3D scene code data
▼▼▼

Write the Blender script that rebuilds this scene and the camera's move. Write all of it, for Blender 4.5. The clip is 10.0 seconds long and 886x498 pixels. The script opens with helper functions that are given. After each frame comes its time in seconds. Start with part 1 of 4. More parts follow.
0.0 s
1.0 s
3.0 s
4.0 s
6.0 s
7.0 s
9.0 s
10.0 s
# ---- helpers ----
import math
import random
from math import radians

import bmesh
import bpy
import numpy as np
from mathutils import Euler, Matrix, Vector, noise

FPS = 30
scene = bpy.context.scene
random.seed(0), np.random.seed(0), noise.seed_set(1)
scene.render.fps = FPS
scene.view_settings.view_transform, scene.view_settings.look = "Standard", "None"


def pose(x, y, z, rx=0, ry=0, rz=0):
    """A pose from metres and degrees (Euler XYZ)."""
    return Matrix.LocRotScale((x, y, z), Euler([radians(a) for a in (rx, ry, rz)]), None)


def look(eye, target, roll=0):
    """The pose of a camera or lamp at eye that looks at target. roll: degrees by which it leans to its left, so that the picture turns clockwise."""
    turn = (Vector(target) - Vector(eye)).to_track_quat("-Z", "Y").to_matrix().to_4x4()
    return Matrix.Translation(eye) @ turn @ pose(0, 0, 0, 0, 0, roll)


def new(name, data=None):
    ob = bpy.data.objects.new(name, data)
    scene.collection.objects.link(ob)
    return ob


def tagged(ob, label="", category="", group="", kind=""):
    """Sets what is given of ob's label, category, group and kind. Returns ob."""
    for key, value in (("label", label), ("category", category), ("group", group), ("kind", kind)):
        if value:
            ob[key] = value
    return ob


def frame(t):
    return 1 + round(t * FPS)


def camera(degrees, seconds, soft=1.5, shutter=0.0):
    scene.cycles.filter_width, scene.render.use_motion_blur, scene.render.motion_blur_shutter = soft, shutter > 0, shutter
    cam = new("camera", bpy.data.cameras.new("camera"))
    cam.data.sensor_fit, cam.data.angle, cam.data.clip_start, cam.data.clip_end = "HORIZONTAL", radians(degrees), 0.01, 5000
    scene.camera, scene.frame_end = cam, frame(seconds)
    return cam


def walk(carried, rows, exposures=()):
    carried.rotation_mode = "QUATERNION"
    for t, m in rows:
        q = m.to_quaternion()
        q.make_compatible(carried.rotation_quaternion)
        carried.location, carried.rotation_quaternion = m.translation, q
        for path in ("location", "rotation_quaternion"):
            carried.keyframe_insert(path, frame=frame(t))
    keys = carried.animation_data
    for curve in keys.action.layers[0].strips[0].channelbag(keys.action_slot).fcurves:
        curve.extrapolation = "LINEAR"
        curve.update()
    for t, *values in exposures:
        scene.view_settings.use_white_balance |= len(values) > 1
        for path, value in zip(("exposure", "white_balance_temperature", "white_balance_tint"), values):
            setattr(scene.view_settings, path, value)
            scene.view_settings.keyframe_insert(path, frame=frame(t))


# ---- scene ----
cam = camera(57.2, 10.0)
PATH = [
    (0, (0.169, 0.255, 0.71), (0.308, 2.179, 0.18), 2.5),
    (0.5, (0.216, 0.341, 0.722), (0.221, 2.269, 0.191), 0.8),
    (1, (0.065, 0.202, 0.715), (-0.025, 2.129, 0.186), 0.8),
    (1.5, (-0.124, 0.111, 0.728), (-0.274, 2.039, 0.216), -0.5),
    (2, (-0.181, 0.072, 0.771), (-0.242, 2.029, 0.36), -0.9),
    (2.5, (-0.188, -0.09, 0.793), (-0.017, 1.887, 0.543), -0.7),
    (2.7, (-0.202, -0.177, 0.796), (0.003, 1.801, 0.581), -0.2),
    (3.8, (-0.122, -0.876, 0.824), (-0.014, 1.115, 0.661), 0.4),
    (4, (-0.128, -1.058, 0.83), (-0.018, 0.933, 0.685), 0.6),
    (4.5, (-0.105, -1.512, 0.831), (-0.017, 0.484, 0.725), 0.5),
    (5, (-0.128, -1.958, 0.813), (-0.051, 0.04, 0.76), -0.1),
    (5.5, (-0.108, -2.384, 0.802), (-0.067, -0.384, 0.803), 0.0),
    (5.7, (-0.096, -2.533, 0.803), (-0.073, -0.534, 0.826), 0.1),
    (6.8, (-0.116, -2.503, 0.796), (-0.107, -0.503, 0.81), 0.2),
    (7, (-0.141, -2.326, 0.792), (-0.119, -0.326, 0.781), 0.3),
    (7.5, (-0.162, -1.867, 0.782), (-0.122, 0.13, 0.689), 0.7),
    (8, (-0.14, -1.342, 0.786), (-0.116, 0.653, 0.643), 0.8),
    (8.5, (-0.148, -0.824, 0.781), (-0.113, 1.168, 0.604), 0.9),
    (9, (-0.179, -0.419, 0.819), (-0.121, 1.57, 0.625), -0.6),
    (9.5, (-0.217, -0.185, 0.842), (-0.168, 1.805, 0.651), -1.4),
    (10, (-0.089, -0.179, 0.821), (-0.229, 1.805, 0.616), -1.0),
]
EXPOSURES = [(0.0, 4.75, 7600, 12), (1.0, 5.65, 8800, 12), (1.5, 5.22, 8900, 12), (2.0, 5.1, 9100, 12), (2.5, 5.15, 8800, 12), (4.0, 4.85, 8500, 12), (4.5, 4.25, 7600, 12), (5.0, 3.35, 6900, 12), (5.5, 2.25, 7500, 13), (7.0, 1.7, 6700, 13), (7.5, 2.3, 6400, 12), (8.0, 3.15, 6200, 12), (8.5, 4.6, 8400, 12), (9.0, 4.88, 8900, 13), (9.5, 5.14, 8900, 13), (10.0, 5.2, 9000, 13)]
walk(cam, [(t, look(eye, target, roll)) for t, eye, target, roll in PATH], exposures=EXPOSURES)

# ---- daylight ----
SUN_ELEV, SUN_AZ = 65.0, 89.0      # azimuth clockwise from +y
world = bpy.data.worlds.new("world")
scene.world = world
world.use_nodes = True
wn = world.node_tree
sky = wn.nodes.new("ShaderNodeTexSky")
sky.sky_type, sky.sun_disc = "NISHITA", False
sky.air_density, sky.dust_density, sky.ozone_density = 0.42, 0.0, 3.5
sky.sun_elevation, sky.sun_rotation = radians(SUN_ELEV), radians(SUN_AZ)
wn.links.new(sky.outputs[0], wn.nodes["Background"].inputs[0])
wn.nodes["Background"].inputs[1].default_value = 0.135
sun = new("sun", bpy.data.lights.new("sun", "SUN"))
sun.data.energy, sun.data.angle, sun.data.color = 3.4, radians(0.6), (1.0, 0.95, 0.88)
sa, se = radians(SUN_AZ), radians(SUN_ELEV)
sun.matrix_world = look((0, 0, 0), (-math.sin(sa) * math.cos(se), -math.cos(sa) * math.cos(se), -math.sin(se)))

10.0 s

▲▲▲

* [TASK INSTRUCTIONS]: Reproduce exactly, and only, the lines from the one that contains "q = m.to_quaternion()" down to the one that contains "scene.view_settings.keyframe_insert(path, frame=frame(t))", both ends included.

* [THE OUTPUT]:
        q = m.to_quaternion()
        q.make_compatible(carried.rotation_quaternion)
        carried.location, carried.rotation_quaternion = m.translation, q
        for path in ("location", "rotation_quaternion"):
            carried.keyframe_insert(path, frame=frame(t))
    keys = carried.animation_data
    for curve in keys.action.layers[0].strips[0].channelbag(keys.action_slot).fcurves:
        curve.extrapolation = "LINEAR"
        curve.update()
    for t, *values in exposures:
        scene.view_settings.use_white_balance |= len(values) > 1
        for path, value in zip(("exposure", "white_balance_temperature", "white_balance_tint"), values):
            setattr(scene.view_settings, path, value)
            scene.view_settings.keyframe_insert(path, frame=frame(t))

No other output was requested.